Here’s another one from Carrie Ratcliff:
By Carrie Ratcliff
So many of the things I believed before are being proven false right before my very eyes. This is awe-inspiring for me.
One of the things that I believed was that I needed to be in a community of believers. I judged my “present” community as being anything but believers. So I felt like I had to search for a body of believers. I went to church after church after church and nowhere did I hear the Cross being preached—I always found communities of self-seekers.
If you ask the majority of the people I encounter in my daily life if they are believers, many would say no. They are atheists, agnostics, or other. Some are Jewish, Muslim, or Buddhist. Others claim to be Christian, but with the amount of self-seeking and/or judging I’ve observed, I have to wonder.
But the thing is, I’m guilty of judging and self-seeking myself when I create a picture of what my community should look like and then judge my neighbors according to this picture. Who am I to judge or to make myself superior to anyone else? I am nothing but dust.
So I stopped wondering who might be a believer. Instead, I prayed to be able to see Christ within everyone.
It is amazing to me that when I reveal my idolatry in thought, word, or action, someone I believe to be agnostic or anything other than a believer will exhort me. What I have observed and experienced lately is that my community, no matter what their expressed religious views are, can identify idolatry and can call me on it. My initial reaction to this was irritation and judgment—these people aren’t believers—how can they exhort me? But that irritation turned into awe as I observed more and more the people around me calling me out on my idolatry. My husband does it, my step-children do it, my friends, my co-workers, my mother, etc. There is nowhere “safe” from the mystery. I could probably hang out at a convention of atheists and find myself being exhorted.
The thing is, I am not my own. When I offered myself to God I did so without condition. It was all or nothing. My “environment” is now no longer my office, my home, school, or anywhere else I might visit in the world. My environment is the mystery and everything that is used to reveal my idolatry so that I can repent of it and fully abandon myself. I am amazed at who and what reveals my idolatry—anything I encounter in my daily experience: People, programs, books, the news, my classes, policies, animals, traffic, magazines, etc.

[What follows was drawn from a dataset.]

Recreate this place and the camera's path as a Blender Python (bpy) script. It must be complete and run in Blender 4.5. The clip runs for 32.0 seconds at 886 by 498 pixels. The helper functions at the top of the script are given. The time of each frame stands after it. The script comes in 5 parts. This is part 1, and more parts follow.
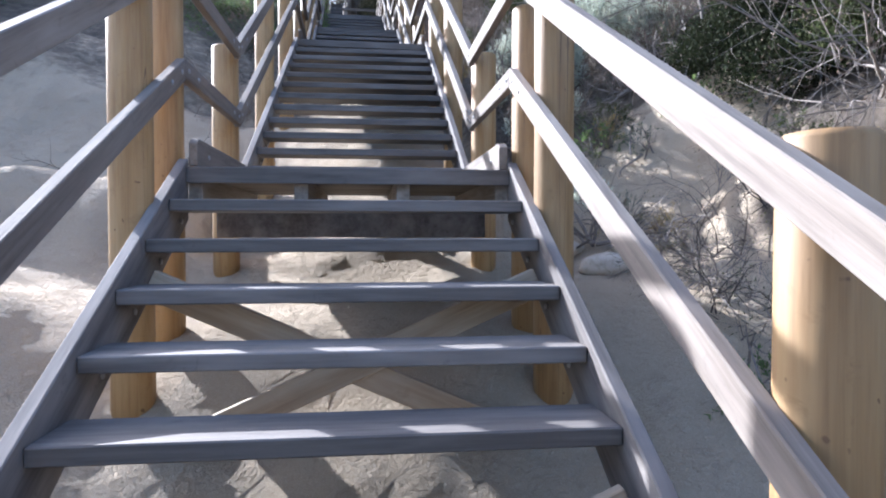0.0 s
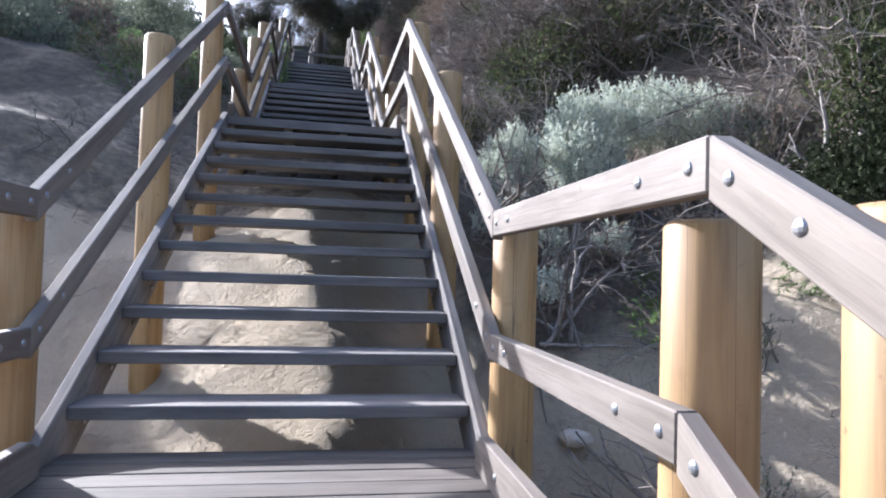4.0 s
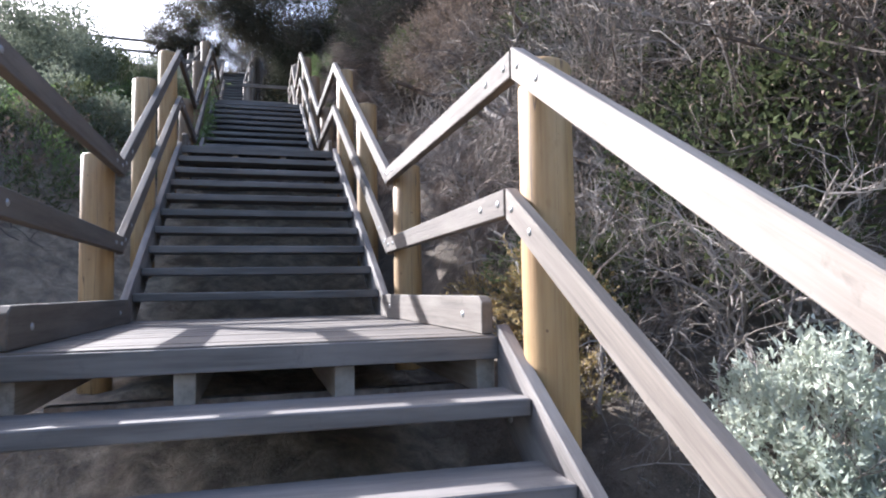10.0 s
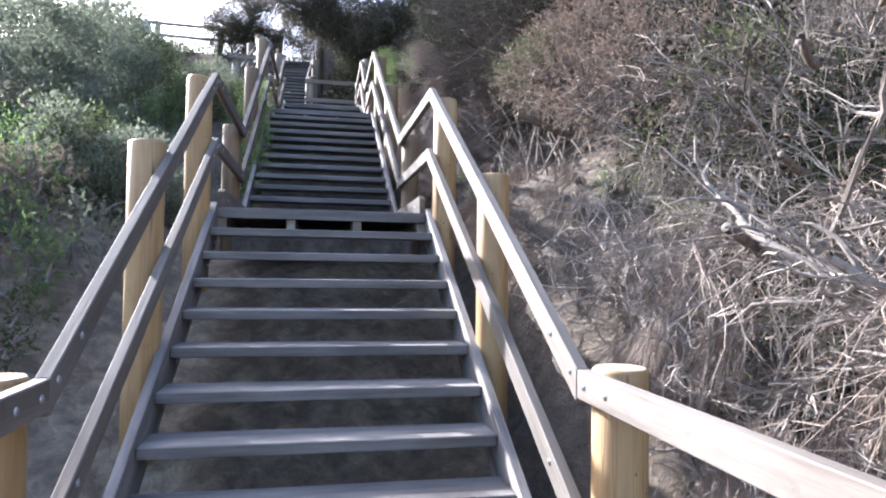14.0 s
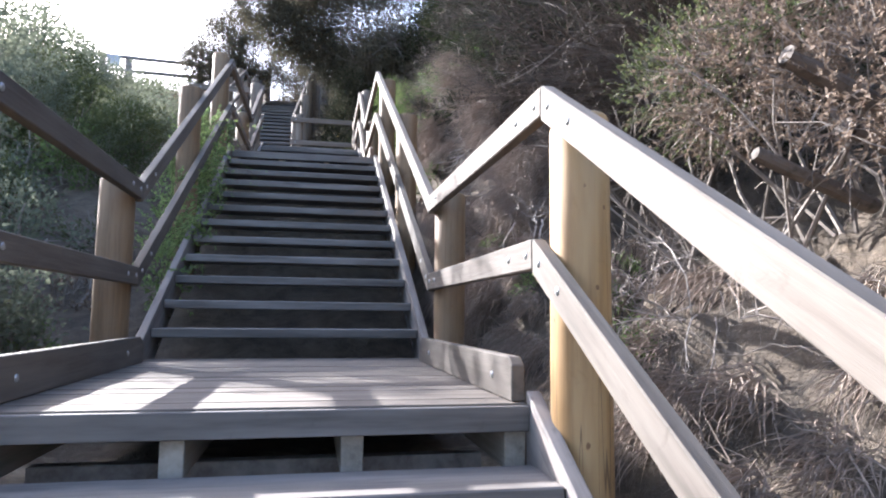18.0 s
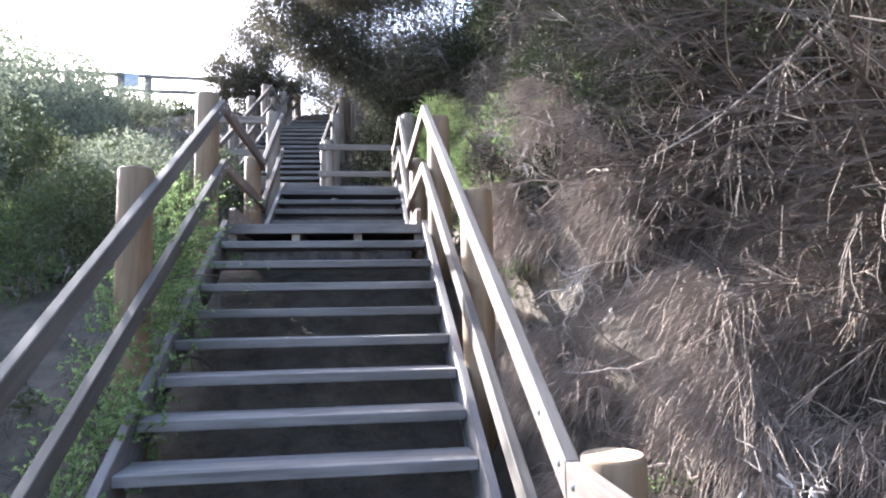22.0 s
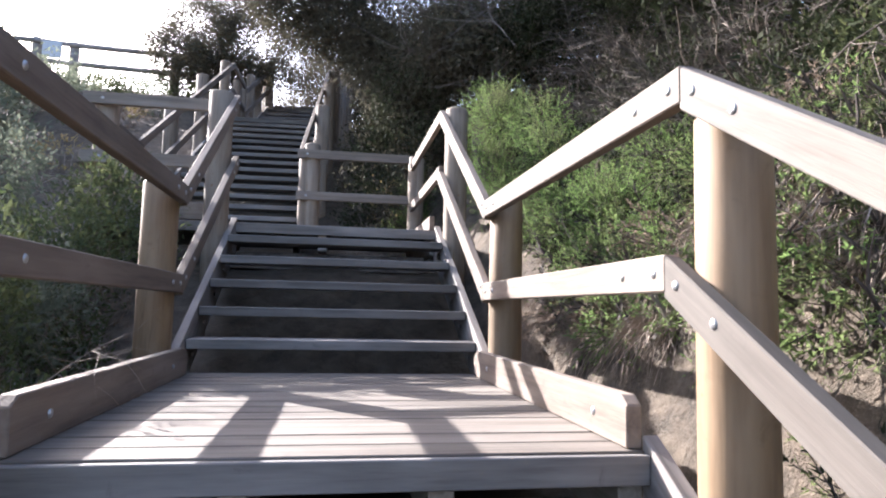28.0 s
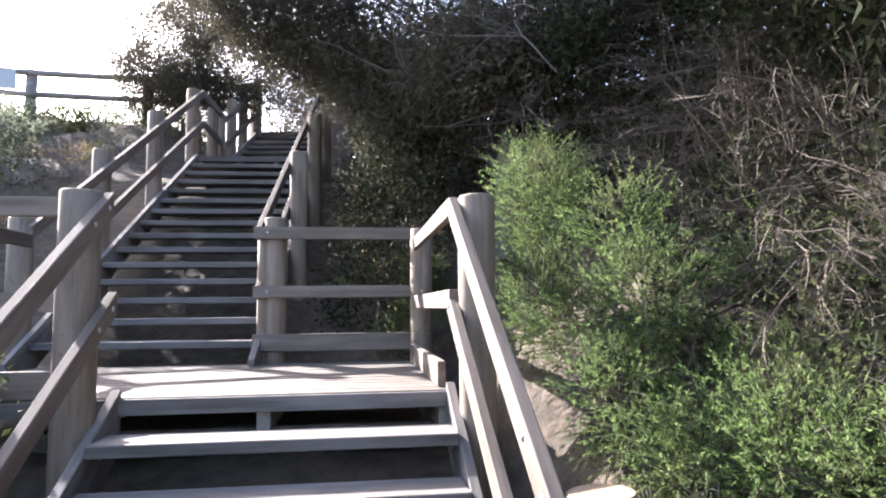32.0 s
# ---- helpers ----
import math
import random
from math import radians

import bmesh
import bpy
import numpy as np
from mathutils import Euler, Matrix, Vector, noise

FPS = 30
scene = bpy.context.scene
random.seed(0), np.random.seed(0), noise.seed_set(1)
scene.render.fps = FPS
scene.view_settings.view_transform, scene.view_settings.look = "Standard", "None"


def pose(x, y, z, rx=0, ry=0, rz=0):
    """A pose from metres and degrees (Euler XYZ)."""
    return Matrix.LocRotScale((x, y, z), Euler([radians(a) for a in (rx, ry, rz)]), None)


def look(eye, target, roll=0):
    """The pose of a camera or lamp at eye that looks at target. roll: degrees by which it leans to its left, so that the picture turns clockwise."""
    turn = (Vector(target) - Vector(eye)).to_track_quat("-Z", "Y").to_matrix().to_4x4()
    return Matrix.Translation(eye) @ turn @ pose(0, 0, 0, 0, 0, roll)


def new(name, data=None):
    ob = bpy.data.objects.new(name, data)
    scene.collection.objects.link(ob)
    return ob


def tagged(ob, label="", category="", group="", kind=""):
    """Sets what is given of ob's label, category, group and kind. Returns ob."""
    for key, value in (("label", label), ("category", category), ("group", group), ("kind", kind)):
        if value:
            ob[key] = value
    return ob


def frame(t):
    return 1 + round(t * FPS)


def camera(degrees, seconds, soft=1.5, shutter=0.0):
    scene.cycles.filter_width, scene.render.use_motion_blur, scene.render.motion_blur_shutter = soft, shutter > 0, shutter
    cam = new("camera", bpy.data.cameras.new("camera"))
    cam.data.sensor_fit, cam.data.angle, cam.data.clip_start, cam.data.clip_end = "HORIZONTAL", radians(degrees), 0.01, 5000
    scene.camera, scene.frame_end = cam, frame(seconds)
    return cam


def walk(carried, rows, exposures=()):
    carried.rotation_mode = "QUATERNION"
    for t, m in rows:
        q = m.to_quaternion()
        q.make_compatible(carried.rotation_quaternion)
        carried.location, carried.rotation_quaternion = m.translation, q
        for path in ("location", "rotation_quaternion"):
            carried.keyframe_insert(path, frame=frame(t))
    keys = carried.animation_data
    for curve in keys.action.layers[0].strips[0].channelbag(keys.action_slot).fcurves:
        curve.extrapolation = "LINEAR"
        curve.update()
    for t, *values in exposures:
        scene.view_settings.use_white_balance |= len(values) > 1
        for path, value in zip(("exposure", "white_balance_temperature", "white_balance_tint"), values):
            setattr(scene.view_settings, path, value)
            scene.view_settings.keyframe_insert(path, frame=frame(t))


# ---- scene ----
cam = camera(68.63, 32.0, 2.0)
PATH = [
    (0, (0.087, -5.089, -0.339), (0.312, -3.102, -0.386), 0.0),
    (0.5, (0.161, -4.747, -0.199), (0.312, -2.753, -0.174), 0.9),
    (1, (0.265, -4.498, -0.1), (0.474, -2.509, -0.065), 0.7),
    (1.5, (0.311, -4.193, 0.032), (0.407, -2.195, 0.038), 1.8),
    (2, (0.238, -3.883, 0.217), (0.387, -1.888, 0.245), 1.8),
    (2.5, (0.257, -3.621, 0.38), (0.45, -1.631, 0.435), 1.7),
    (3, (0.222, -3.384, 0.513), (0.47, -1.404, 0.644), 1.8),
    (3.5, (0.268, -3.127, 0.588), (0.605, -1.158, 0.696), 1.4),
    (4, (0.204, -2.812, 0.761), (0.537, -0.841, 0.832), 1.8),
    (4.5, (0.223, -2.616, 0.953), (0.59, -0.651, 1.021), 1.0),
    (6.5, (0.25, -1.642, 1.526), (0.604, 0.326, 1.56), 1.2),
    (7, (0.194, -1.339, 1.67), (0.596, 0.62, 1.703), 0.5),
    (7.5, (0.207, -0.964, 1.72), (0.642, 0.988, 1.725), 0.4),
    (8, (0.064, -0.36, 1.762), (0.436, 1.604, 1.72), 1.2),
    (8.5, (0.063, 0.142, 1.857), (0.456, 2.103, 1.879), -0.3),
    (9, (0.007, 0.655, 2.088), (0.411, 2.61, 2.213), 0.3),
    (9.5, (-0.032, 0.868, 2.248), (0.404, 2.813, 2.418), -0.7),
    (10, (0.031, 1.209, 2.332), (0.527, 3.142, 2.456), -1.0),
    (10.5, (0.003, 1.462, 2.484), (0.475, 3.403, 2.599), -0.6),
    (11, (0.024, 1.719, 2.624), (0.571, 3.637, 2.781), -1.0),
    (11.5, (-0.006, 1.95, 2.74), (0.517, 3.873, 2.911), -0.3),
    (12, (0.025, 2.21, 2.92), (0.517, 4.145, 3.039), -0.8),
    (12.5, (0.03, 2.548, 3.066), (0.55, 4.478, 3.133), -0.5),
    (13, (0.042, 2.886, 3.263), (0.55, 4.82, 3.311), -0.3),
    (13.5, (0.063, 3.154, 3.396), (0.546, 5.093, 3.471), -0.1),
    (14, (-0.062, 3.456, 3.499), (0.264, 5.429, 3.561), 0.8),
    (14.5, (-0.096, 3.646, 3.619), (0.232, 5.619, 3.636), -0.1),
    (16.5, (-0.058, 5.196, 3.868), (0.348, 7.155, 3.856), 0.3),
    (17, (-0.057, 5.72, 3.864), (0.343, 7.679, 3.88), 0.4),
    (17.5, (0.029, 6.262, 4.022), (0.446, 8.214, 4.15), 0.1),
    (18, (0.033, 6.702, 4.243), (0.365, 8.664, 4.443), 0.6),
    (18.5, (0.08, 6.963, 4.353), (0.438, 8.92, 4.564), 0.3),
    (19, (0.045, 7.232, 4.531), (0.347, 9.199, 4.737), 1.0),
    (19.5, (-0.037, 7.471, 4.7), (0.192, 9.446, 4.917), 0.6),
    (20, (0.029, 7.758, 4.808), (0.222, 9.737, 5.029), 0.1),
    (20.5, (-0.017, 8.031, 4.947), (0.174, 10.011, 5.151), 0.9),
    (21, (-0.006, 8.301, 5.1), (0.203, 10.28, 5.297), -0.2),
    (21.5, (0.049, 8.526, 5.269), (0.241, 10.507, 5.463), -0.6),
    (22, (0.094, 8.81, 5.393), (0.294, 10.792, 5.57), -1.0),
    (22.5, (0.185, 8.996, 5.443), (0.451, 10.974, 5.57), -1.5),
    (23, (0.252, 9.214, 5.611), (0.471, 11.199, 5.712), -0.2),
    (23.5, (0.25, 9.499, 5.699), (0.425, 11.491, 5.724), 0.4),
    (24, (0.237, 9.932, 5.794), (0.377, 11.925, 5.707), 0.5),
    (24.5, (0.176, 10.496, 5.718), (0.261, 12.491, 5.835), 0.6),
    (25, (0.063, 11.045, 5.776), (0.16, 13.033, 5.965), 0.2),
    (25.5, (0.042, 11.462, 5.943), (0.147, 13.444, 6.191), -0.3),
    (26, (-0.179, 11.76, 6.017), (-0.07, 13.731, 6.341), 1.4),
    (26.5, (-0.308, 11.957, 6.205), (-0.082, 13.924, 6.483), -0.6),
    (28.5, (-0.348, 13.004, 6.628), (-0.037, 14.974, 6.783), 1.4),
    (29, (-0.281, 13.237, 6.839), (0.03, 15.209, 6.962), 0.2),
    (29.5, (-0.208, 13.464, 7.001), (0.127, 15.43, 7.148), 0.2),
    (30, (-0.219, 13.739, 7.154), (0.136, 15.701, 7.31), 0.4),
    (30.5, (-0.143, 14.018, 7.253), (0.179, 15.983, 7.439), -0.1),
    (31, (-0.135, 14.284, 7.365), (0.088, 16.26, 7.579), -0.0),
    (31.5, (-0.073, 14.505, 7.508), (0.148, 16.485, 7.683), -0.4),
    (32, (-0.018, 14.756, 7.61), (0.218, 16.735, 7.785), -0.5),
]
EXPOSURES = [(t, stops + 0.1, kelvin, 15 if t < 27 else 18) for t, stops, kelvin in (
    (0, 1.85, 5450), (2, 1.65, 5450), (4, 1.65, 5550), (8, 1.9, 5650), (11, 1.85, 5800), (14, 2.5, 5750), (17, 2.55, 5850), (19, 2.4, 6000), (20, 2.4, 6000),
    (21, 2.8, 5950), (23, 3.0, 5900), (25, 2.85, 5800), (26, 2.7, 5850), (29, 2.45, 6250), (31, 2.8, 6250), (32, 2.65, 6250))]
walk(cam, [(t, look(eye, target, roll)) for t, eye, target, roll in PATH], EXPOSURES)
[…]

I had recently written about struggling to repent of my desire to be thin. I am guilty of praying to be thin; to change my situation to make it more acceptable to me. But finally, I prayed for acceptance and concluded that my weight must be my “burden to bear.” Those “mature” believers will read that and will know my error. I didn’t realize my error until my company advised me that I had to enroll in a wellness program to maintain lower-cost insurance. This wellness program establishes goals such as weight loss that you have to achieve. My reaction to this was anger—why? Because I “owned” my “weight burden”. Well, I don’t exist so how can I be burdened? As soon as I realized that I believed that I was burdened, I signed up for the wellness program. Will I lose weight? That’s not my business and I will repent of any investment in that outcome. Weight loss is insignificant—what is significant is that my idolatry was revealed—and it was revealed through a corporate program.
I do not need to go searching for a community of believers. I do not need to change any aspect of my life. I do not need to avoid the activities of the world in favor of “spiritual” activities. My life is perfectly designed—just as it is—to achieve the only goal I’m here to achieve: Complete abandonment of self.
You are right where you need to be. Your life is perfect just as it is. If you disagree with me, pray for the ability to see and hear the mystery in your everyday life, in the people you encounter, in the things you experience every day. The revealed mystery transforms the mundane trappings of the world into moments of awe and wonder. A homeless shelter, prison, a dead-end job, an impossible home life—the mystery will reveal the beauty and meaning of any of these situations. If you are shaking your head in disagreement, I pray for Christ to be revealed in you and in those you encounter each day. Just because you can’t see it, doesn’t mean it isn’t there.